#### THE TASK:
Repeat the data that follows, word for word, without the images.

===== DATA EXCERPT

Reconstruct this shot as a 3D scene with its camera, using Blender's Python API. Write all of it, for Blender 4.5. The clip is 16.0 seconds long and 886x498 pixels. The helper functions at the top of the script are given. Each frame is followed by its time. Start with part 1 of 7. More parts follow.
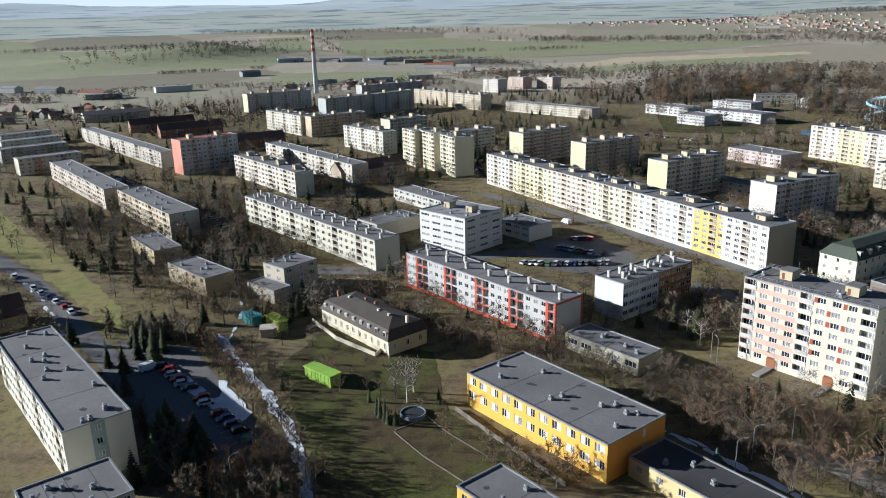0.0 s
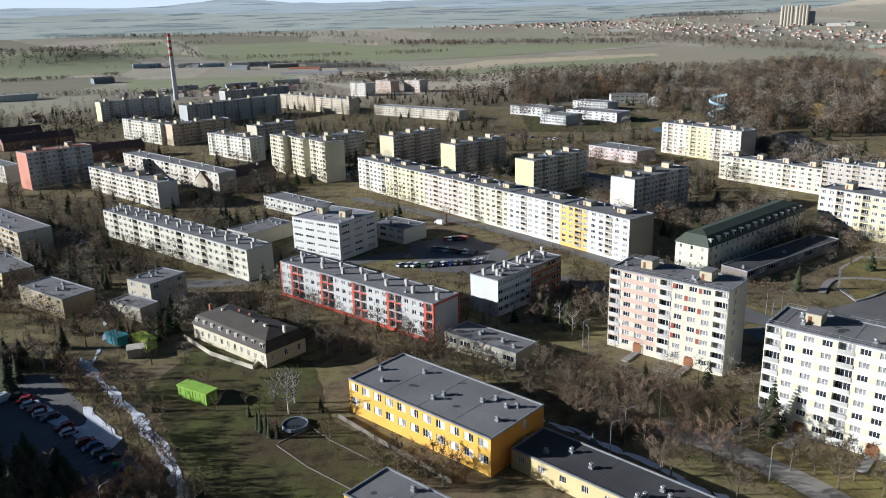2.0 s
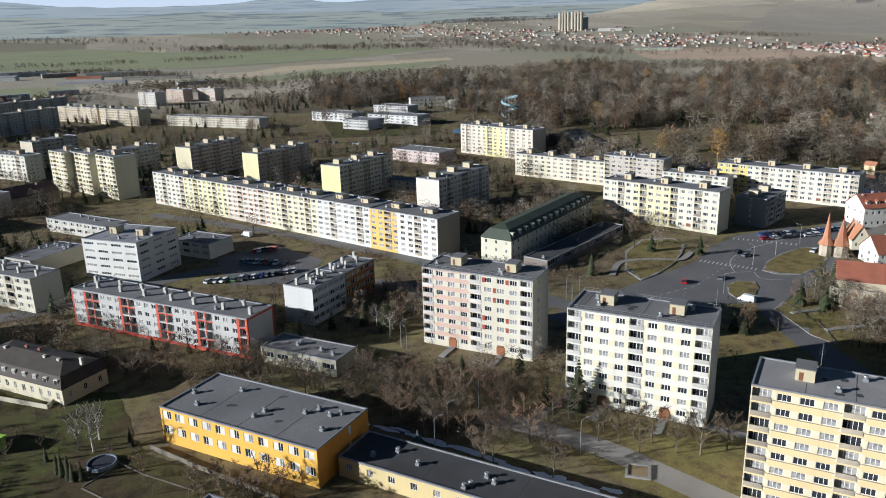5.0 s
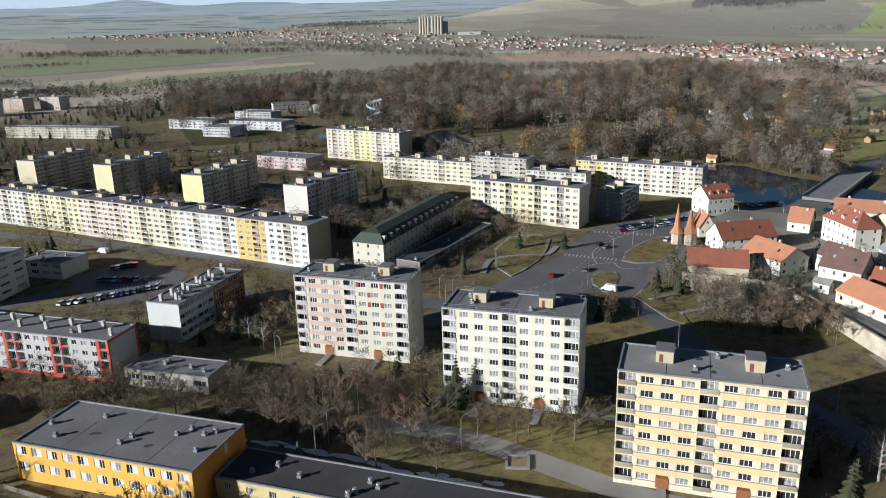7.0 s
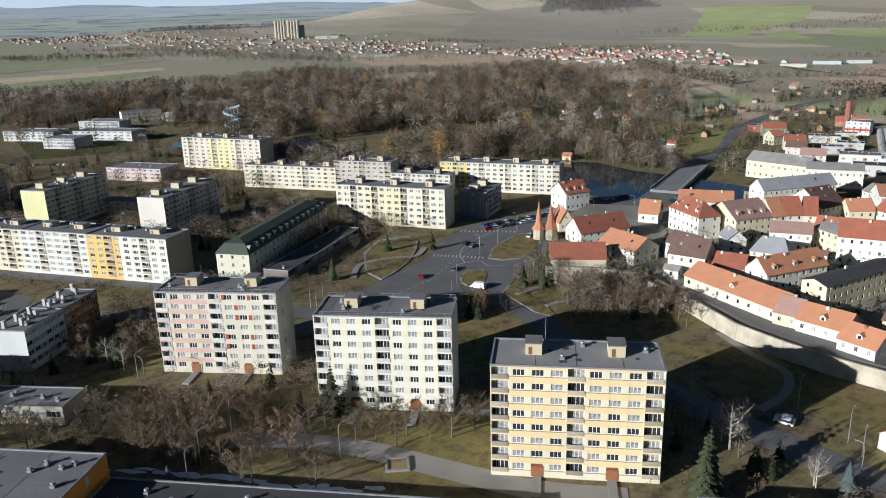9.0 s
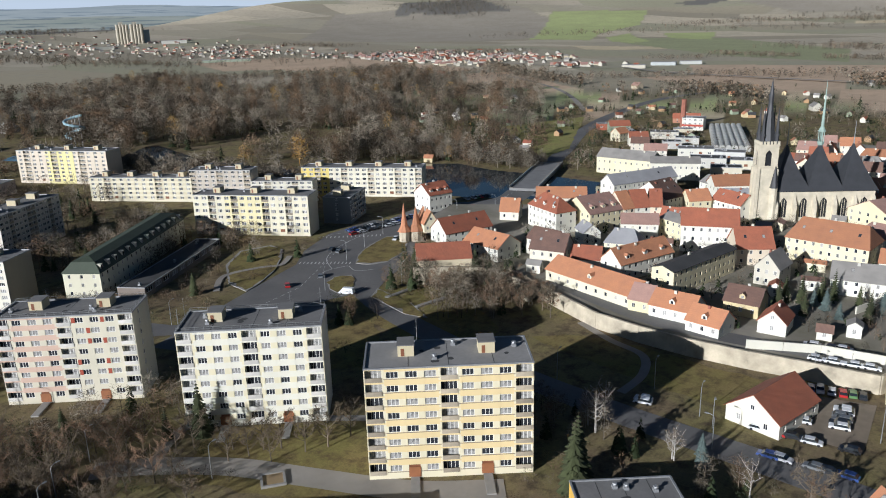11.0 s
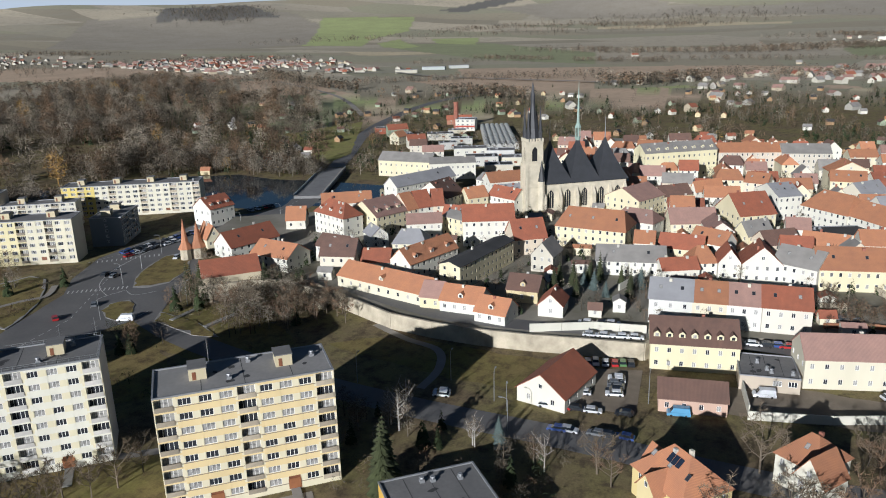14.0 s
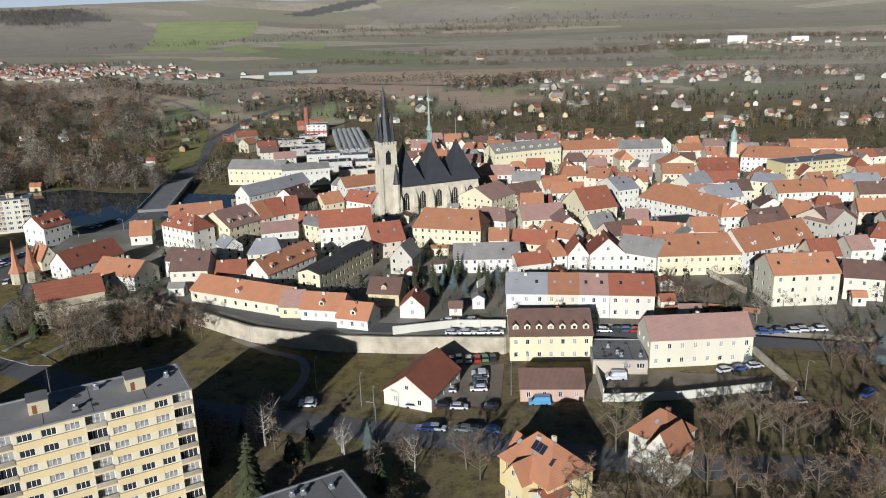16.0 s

==========

#### THE SOLUTION:
Reconstruct this shot as a 3D scene with its camera, using Blender's Python API. Write all of it, for Blender 4.5. The clip is 16.0 seconds long and 886x498 pixels. The helper functions at the top of the script are given. Each frame is followed by its time. Start with part 1 of 7. More parts follow.
0.0 s
2.0 s
5.0 s
7.0 s
9.0 s
11.0 s
14.0 s
16.0 s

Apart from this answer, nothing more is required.